Syria’s legal system is essentially a patchwork of conflicting ideolo­gies and, by extension, legal frame­works. Amid a general rise in law­lessness, what legal systems that exist in rebel-held areas are typically subject to a strict interpretation of sharia.

Discussing the ILAC report at the Royal Institute of International Af­fairs at Chatham House, British Judge Keith Raynor observed that “even in opposition-held areas where sharia law is administered, judges don’t possess the qualifica­tions or training for sharia courts.”

Essentially, two legal systems have become conflated. Judges in opposition areas, trained in the dis­pensation of Syrian civil law, find themselves subject to the rule of the various rebel militias, pressuring them to administer religious edicts that both the judge and the group appear unclear about.

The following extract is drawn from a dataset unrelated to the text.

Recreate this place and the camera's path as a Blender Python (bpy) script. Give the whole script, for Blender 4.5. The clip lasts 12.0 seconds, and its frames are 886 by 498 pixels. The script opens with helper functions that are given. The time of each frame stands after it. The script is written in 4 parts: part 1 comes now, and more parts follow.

Conversely, in regime-held areas, Syrian President Bashar Assad may remove any judge with a decree, with no access to appeal. ILAC re­searchers interviewed judges in Ga­ziantep, Turkey, during 2016 who described the government’s increas­ing use of its executive arm as a form of intimidation. “I didn’t feel like I was a judge” was the main senti­ment researchers reported among participating

judges.

Raynor described a case in which a group apparently connected to a state security agency threatened the judge in a case against them. The judge in question was subsequently forced to flee. Similar instances of intimidation, allied with the dimin­ishing power of judges, contribute to a lessening of legal authority across Syria, Raynor noted.

While judges who remained loyal to the Assad regime remained in situ, those who resisted Damascus reported receiving threats to them­selves and their families. Conse­quently, dozens of judges have left Syria.

The ILAC report also highlighted the status of women in the Syrian justice system, who, in the absence of official documentation, are in le­gal limbo. Denied the correct paper­work, the report noted the women’s inability to report crimes committed against them or secure official em­ployment.

What official paperwork exists comes with a price tag. The UN High Commissioner for Refugees said marriage and birth certificates cost $70 and a death certificate costs a bereaved family $160. Petitioners re­port officials asking for further pay­ments, which they say will speed processing. Those who live in rebel-controlled areas are left with paper­work not accepted outside their own region.

Compounding the legal difficul­ties of women living outside of Syr­ia’s bureaucracy are the problems in reporting sexual violence. Women talking with British lawmakers de­termining their response to Syria’s struggles told of a profound lack of trust in the legal system.

Syria’s legal system will need re­building after the hostilities end. How that can be achieved without documentation or faith remains to be seen.

Suddaf Chaudry is a journalist based between London and Islamabad focusing on the Middle East and South Asia.